Exercise directions
Repeat exactly the lines between and including those that contain "random.seed(0), np.random.seed(0), noise.seed_set(1)" and "turn = (Vector(target)". Output no other line.
begin Dataset section
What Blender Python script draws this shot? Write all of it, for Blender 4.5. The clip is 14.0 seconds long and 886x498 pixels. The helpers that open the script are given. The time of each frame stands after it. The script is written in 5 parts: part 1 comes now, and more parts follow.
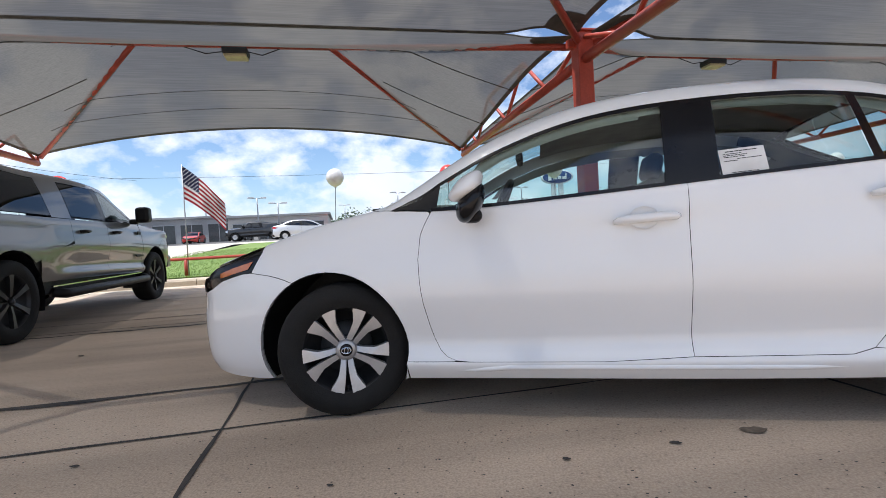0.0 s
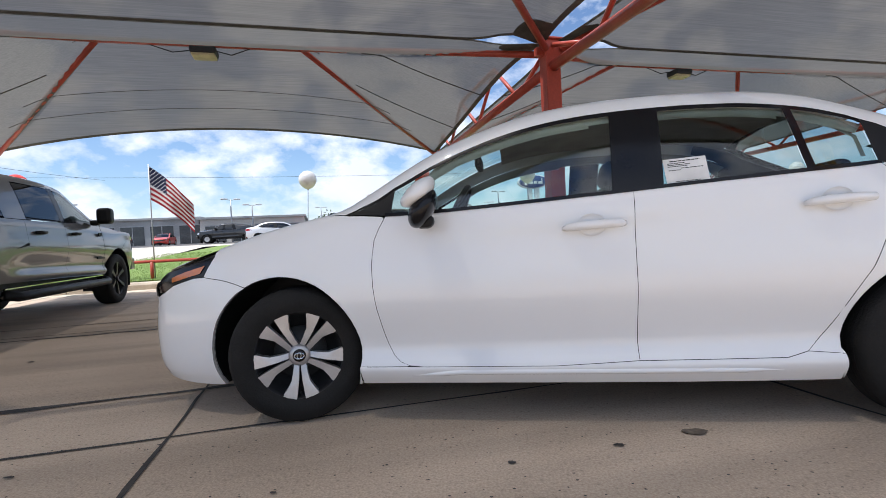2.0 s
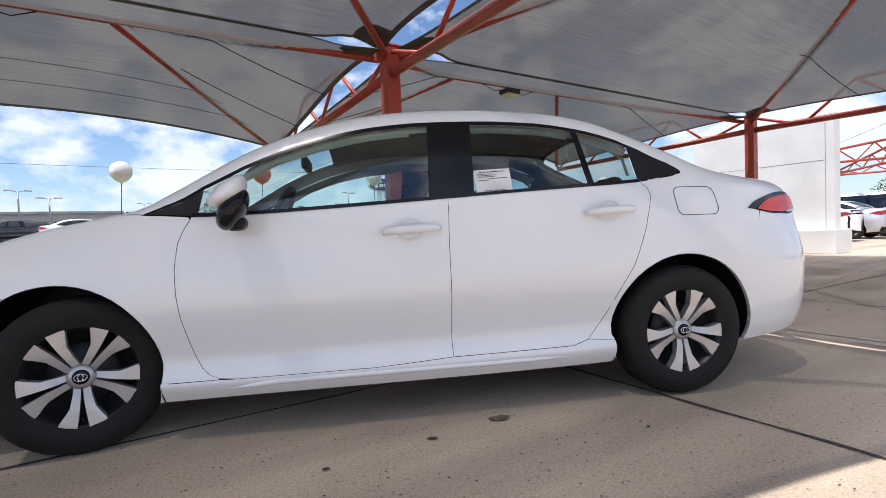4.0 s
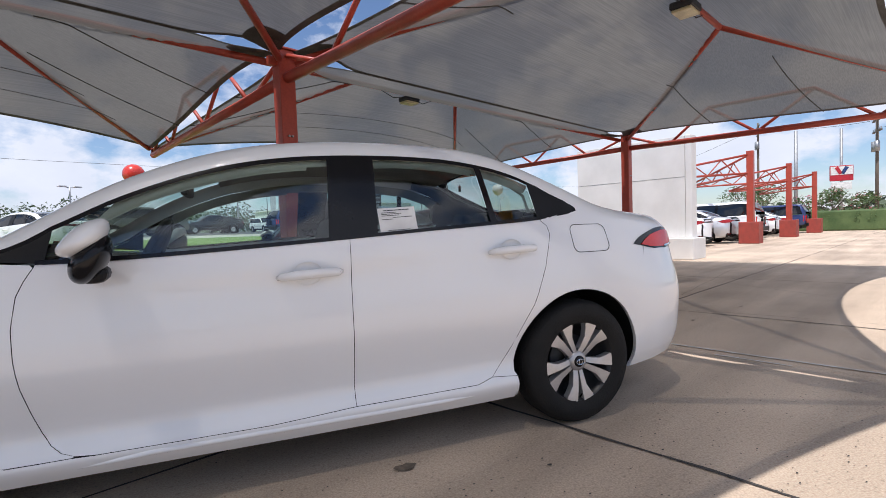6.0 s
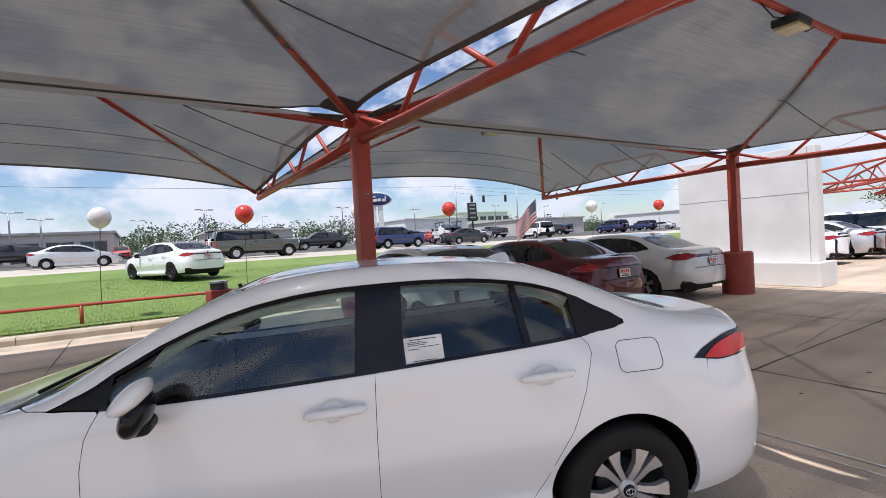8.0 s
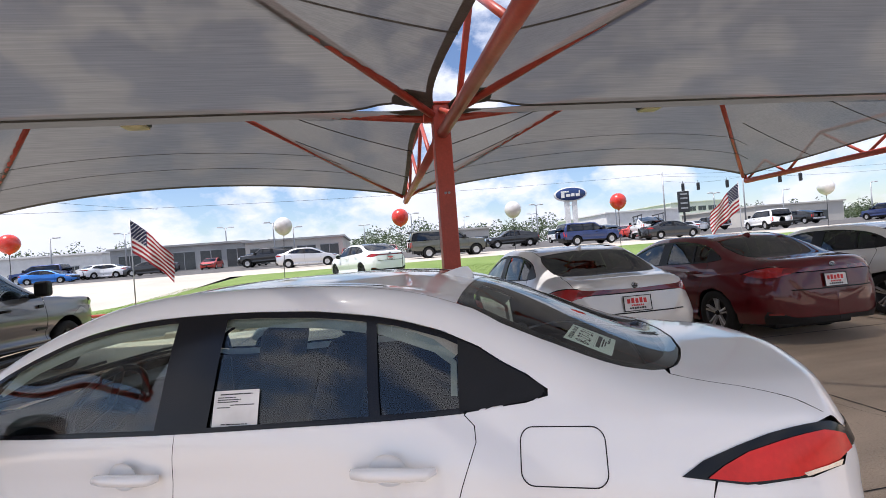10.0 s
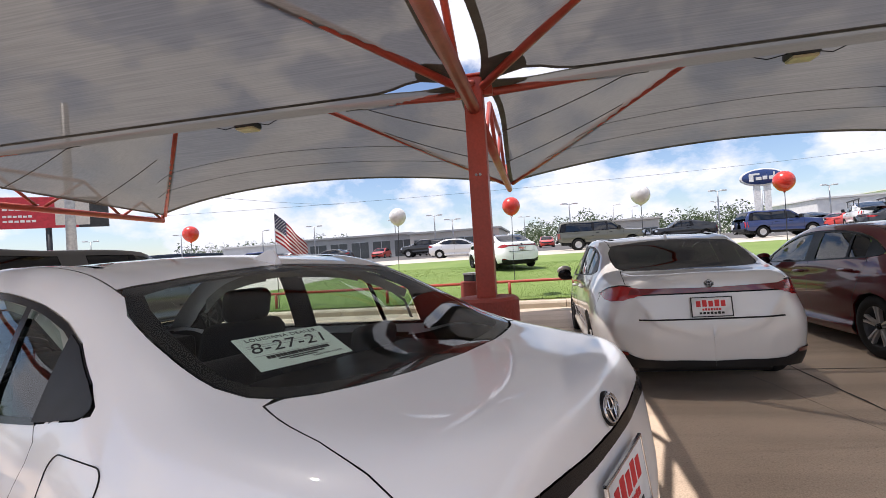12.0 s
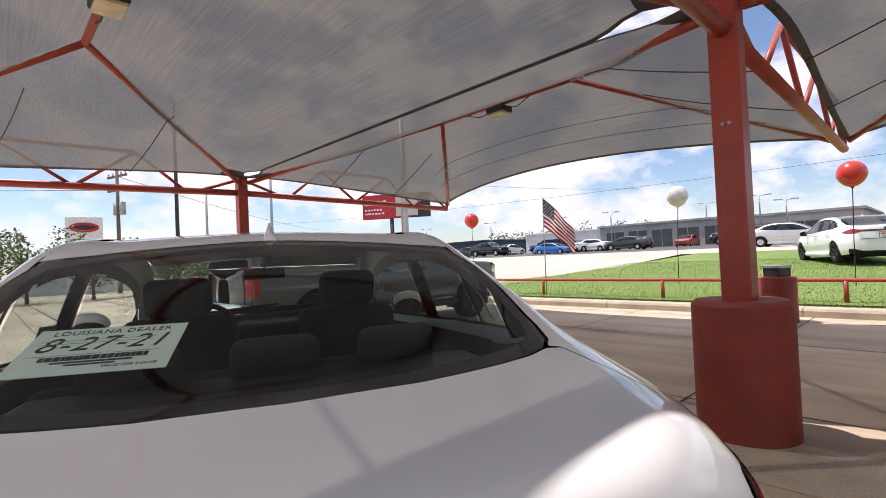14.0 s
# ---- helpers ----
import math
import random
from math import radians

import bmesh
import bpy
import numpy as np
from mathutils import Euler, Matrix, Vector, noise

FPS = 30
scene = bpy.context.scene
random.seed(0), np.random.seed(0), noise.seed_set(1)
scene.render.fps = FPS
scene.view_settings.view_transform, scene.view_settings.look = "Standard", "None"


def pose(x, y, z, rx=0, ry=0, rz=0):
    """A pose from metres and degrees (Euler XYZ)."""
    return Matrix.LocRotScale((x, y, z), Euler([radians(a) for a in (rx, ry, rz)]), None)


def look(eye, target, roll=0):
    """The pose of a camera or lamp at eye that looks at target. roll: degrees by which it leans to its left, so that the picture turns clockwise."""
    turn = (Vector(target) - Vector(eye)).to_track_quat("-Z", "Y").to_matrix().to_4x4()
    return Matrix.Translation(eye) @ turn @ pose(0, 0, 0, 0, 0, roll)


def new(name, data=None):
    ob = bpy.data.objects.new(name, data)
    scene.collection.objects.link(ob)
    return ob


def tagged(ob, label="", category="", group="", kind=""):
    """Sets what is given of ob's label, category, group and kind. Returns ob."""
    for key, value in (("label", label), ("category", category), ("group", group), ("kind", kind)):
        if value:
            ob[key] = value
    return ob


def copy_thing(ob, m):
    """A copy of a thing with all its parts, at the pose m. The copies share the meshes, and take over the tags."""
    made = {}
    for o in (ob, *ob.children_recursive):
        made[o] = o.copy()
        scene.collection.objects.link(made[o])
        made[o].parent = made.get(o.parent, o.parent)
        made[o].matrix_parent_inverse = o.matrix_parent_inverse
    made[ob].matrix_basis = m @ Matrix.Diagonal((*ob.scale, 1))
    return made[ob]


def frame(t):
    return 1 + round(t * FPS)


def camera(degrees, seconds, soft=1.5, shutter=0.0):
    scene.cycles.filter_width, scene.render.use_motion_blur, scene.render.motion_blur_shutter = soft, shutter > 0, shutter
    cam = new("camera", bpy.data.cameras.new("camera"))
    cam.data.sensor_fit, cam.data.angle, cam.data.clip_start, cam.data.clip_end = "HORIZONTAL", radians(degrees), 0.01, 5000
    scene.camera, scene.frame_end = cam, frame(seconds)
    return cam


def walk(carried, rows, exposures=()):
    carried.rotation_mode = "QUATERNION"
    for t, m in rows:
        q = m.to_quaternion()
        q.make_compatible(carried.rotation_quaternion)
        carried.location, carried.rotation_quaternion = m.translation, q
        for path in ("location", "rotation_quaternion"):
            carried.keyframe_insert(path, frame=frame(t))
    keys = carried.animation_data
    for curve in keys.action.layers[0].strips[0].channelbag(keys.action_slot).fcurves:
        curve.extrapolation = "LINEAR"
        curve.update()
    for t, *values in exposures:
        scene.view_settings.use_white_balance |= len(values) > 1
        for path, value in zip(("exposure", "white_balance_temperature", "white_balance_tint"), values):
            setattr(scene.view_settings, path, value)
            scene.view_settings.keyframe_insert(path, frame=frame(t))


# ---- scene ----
cam = camera(85.3, 14.0, 0.85)
PATH = [
    (0, (0.929, -2.109, 0.837), (0.551, -0.146, 0.778), -3.2),
    (0.5, (0.955, -2.111, 0.833), (0.459, -0.174, 0.788), -3.0),
    (1, (0.975, -2.114, 0.839), (0.462, -0.181, 0.795), -3.0),
    (1.5, (1.009, -2.093, 0.841), (0.559, -0.145, 0.798), -3.0),
    (2, (1.038, -2.101, 0.84), (0.752, -0.123, 0.79), -2.8),
    (2.5, (1.07, -2.108, 0.839), (0.96, -0.112, 0.784), -2.6),
    (3, (1.092, -2.106, 0.846), (1.141, -0.108, 0.78), -2.6),
    (3.5, (1.118, -2.109, 0.83), (1.303, -0.118, 0.775), -2.4),
    (4.2, (1.178, -2.109, 0.847), (1.559, -0.147, 0.771), -2.2),
    (6.3, (1.176, -2.008, 1.123), (1.915, -0.151, 1.047), -2.0),
    (6.5, (1.192, -2.058, 1.226), (1.911, -0.193, 1.162), -2.2),
    (7, (1.243, -2.23, 1.478), (1.903, -0.343, 1.422), -2.6),
    (7.5, (1.306, -2.216, 1.52), (1.839, -0.289, 1.474), -2.8),
    (8, (1.519, -2.056, 1.543), (1.858, -0.086, 1.507), -3.2),
    (8.2, (1.667, -2.002, 1.534), (1.926, -0.019, 1.505), -3.5),
    (10.5, (3.144, -1.065, 1.523), (2.456, 0.813, 1.539), -4.3),
    (11, (3.456, -0.838, 1.482), (2.587, 0.964, 1.501), -4.2),
    (11.5, (3.738, -0.586, 1.409), (2.717, 1.134, 1.435), -3.9),
    (12, (3.971, -0.323, 1.387), (2.855, 1.337, 1.41), -3.8),
    (12.5, (4.167, -0.048, 1.394), (3.051, 1.612, 1.406), -3.9),
    (13, (4.222, 0.301, 1.361), (2.828, 1.735, 1.39), -3.2),
    (13.2, (4.222, 0.404, 1.367), (2.713, 1.716, 1.399), -3.4),
    (13.5, (4.158, 0.622, 1.337), (2.495, 1.732, 1.375), -2.9),
    (14, (4.011, 0.802, 1.312), (2.146, 1.524, 1.351), -2.6),
]
TONE = [(0, 0.5, 5970, 12), (4.2, 0.46, 5970, 13), (6.5, 0.18, 6080, 15), (8.2, 0.2, 6060, 15), (10.5, 0.48, 6240, 17), (14, 0.44, 6500, 18)]
walk(cam, [(t, look(eye, target, roll)) for t, eye, target, roll in PATH], TONE)


# ---- world, sun, exposure ----
SUN_TRAVEL = Vector((0.30, 0.273, -1.0)).normalized()
world = bpy.data.worlds.new("sky")
scene.world = world
world.use_nodes = True
wn, wl = world.node_tree.nodes, world.node_tree.links
wn.clear()
w_out = wn.new("ShaderNodeOutputWorld")
w_bg = wn.new("ShaderNodeBackground")
w_sky = wn.new("ShaderNodeTexSky")
w_sky.sky_type = "NISHITA"
w_sky.sun_disc = False
w_sky.sun_elevation = math.asin(-SUN_TRAVEL.z)
w_sky.sun_rotation = math.atan2(-SUN_TRAVEL.x, -SUN_TRAVEL.y)
w_sky.air_density, w_sky.dust_density, w_sky.ozone_density = 1.0, 0.5, 3.0
w_tc = wn.new("ShaderNodeTexCoord")
w_map = wn.new("ShaderNodeMapping")
w_map.inputs["Scale"].default_value = (1.0, 1.0, 1.7)
w_noise = wn.new("ShaderNodeTexNoise")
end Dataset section
Full output
random.seed(0), np.random.seed(0), noise.seed_set(1)
scene.render.fps = FPS
scene.view_settings.view_transform, scene.view_settings.look = "Standard", "None"


def pose(x, y, z, rx=0, ry=0, rz=0):
    """A pose from metres and degrees (Euler XYZ)."""
    return Matrix.LocRotScale((x, y, z), Euler([radians(a) for a in (rx, ry, rz)]), None)


def look(eye, target, roll=0):
    """The pose of a camera or lamp at eye that looks at target. roll: degrees by which it leans to its left, so that the picture turns clockwise."""
    turn = (Vector(target) - Vector(eye)).to_track_quat("-Z", "Y").to_matrix().to_4x4()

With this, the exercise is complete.